>>>

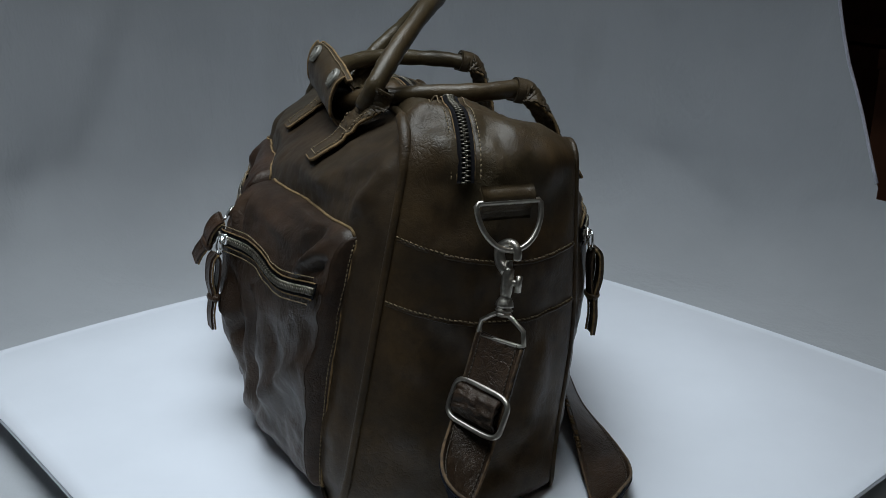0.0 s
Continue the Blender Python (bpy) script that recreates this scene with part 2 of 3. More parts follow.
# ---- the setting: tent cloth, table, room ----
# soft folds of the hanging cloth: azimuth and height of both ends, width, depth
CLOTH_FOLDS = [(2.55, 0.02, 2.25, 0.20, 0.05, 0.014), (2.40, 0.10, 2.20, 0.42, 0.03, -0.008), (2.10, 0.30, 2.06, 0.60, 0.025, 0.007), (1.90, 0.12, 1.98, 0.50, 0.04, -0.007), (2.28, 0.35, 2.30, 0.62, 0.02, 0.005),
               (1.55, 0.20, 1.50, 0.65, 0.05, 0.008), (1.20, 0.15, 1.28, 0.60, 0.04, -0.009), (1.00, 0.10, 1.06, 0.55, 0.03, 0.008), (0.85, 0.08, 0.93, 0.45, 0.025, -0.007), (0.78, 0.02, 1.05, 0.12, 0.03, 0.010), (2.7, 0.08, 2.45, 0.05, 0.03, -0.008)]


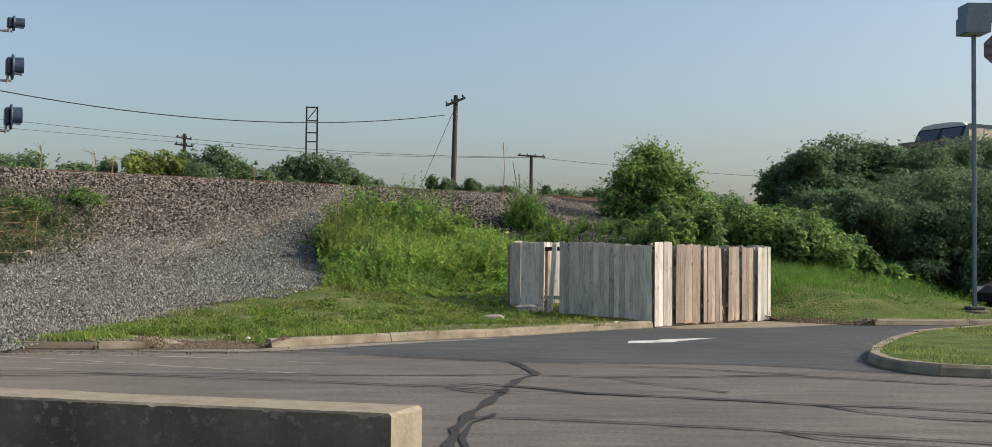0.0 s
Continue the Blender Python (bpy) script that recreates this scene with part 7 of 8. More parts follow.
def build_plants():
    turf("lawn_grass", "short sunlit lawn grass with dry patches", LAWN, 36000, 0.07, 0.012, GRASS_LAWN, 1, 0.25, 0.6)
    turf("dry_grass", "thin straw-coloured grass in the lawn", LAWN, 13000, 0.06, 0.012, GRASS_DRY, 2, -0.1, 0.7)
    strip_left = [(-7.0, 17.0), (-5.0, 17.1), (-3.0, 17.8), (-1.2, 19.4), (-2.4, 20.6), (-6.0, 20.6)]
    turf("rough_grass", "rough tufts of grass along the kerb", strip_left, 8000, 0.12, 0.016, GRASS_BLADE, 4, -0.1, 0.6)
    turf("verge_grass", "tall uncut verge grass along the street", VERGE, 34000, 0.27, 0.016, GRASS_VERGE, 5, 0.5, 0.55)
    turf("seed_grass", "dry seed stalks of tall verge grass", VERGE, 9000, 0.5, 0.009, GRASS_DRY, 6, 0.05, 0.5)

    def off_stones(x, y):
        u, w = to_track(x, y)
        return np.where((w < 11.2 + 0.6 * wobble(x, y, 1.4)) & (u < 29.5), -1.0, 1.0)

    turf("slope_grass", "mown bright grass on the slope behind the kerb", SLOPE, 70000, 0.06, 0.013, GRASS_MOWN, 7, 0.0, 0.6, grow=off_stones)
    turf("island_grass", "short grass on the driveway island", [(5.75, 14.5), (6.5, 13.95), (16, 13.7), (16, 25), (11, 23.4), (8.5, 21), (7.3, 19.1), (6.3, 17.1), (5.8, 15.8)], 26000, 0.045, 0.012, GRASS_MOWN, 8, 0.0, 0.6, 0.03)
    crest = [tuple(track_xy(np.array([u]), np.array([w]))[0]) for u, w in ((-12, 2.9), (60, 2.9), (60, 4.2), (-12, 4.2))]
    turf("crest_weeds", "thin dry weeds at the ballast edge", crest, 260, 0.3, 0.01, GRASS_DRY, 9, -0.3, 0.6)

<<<

• **STATED GOAL**:
Write the records out once more, exactly as they appear, with no pictures.

• **TASK SOLUTION**:
0.0 s
Continue the Blender Python (bpy) script that recreates this scene with part 2 of 3. More parts follow.
# ---- the setting: tent cloth, table, room ----
# soft folds of the hanging cloth: azimuth and height of both ends, width, depth
CLOTH_FOLDS = [(2.55, 0.02, 2.25, 0.20, 0.05, 0.014), (2.40, 0.10, 2.20, 0.42, 0.03, -0.008), (2.10, 0.30, 2.06, 0.60, 0.025, 0.007), (1.90, 0.12, 1.98, 0.50, 0.04, -0.007), (2.28, 0.35, 2.30, 0.62, 0.02, 0.005),
               (1.55, 0.20, 1.50, 0.65, 0.05, 0.008), (1.20, 0.15, 1.28, 0.60, 0.04, -0.009), (1.00, 0.10, 1.06, 0.55, 0.03, 0.008), (0.85, 0.08, 0.93, 0.45, 0.025, -0.007), (0.78, 0.02, 1.05, 0.12, 0.03, 0.010), (2.7, 0.08, 2.45, 0.05, 0.03, -0.008)]


0.0 s
Continue the Blender Python (bpy) script that recreates this scene with part 7 of 8. More parts follow.
def build_plants():
    turf("lawn_grass", "short sunlit lawn grass with dry patches", LAWN, 36000, 0.07, 0.012, GRASS_LAWN, 1, 0.25, 0.6)
    turf("dry_grass", "thin straw-coloured grass in the lawn", LAWN, 13000, 0.06, 0.012, GRASS_DRY, 2, -0.1, 0.7)
    strip_left = [(-7.0, 17.0), (-5.0, 17.1), (-3.0, 17.8), (-1.2, 19.4), (-2.4, 20.6), (-6.0, 20.6)]
    turf("rough_grass", "rough tufts of grass along the kerb", strip_left, 8000, 0.12, 0.016, GRASS_BLADE, 4, -0.1, 0.6)
    turf("verge_grass", "tall uncut verge grass along the street", VERGE, 34000, 0.27, 0.016, GRASS_VERGE, 5, 0.5, 0.55)
    turf("seed_grass", "dry seed stalks of tall verge grass", VERGE, 9000, 0.5, 0.009, GRASS_DRY, 6, 0.05, 0.5)

    def off_stones(x, y):
        u, w = to_track(x, y)
        return np.where((w < 11.2 + 0.6 * wobble(x, y, 1.4)) & (u < 29.5), -1.0, 1.0)

    turf("slope_grass", "mown bright grass on the slope behind the kerb", SLOPE, 70000, 0.06, 0.013, GRASS_MOWN, 7, 0.0, 0.6, grow=off_stones)
    turf("island_grass", "short grass on the driveway island", [(5.75, 14.5), (6.5, 13.95), (16, 13.7), (16, 25), (11, 23.4), (8.5, 21), (7.3, 19.1), (6.3, 17.1), (5.8, 15.8)], 26000, 0.045, 0.012, GRASS_MOWN, 8, 0.0, 0.6, 0.03)
    crest = [tuple(track_xy(np.array([u]), np.array([w]))[0]) for u, w in ((-12, 2.9), (60, 2.9), (60, 4.2), (-12, 4.2))]
    turf("crest_weeds", "thin dry weeds at the ballast edge", crest, 260, 0.3, 0.01, GRASS_DRY, 9, -0.3, 0.6)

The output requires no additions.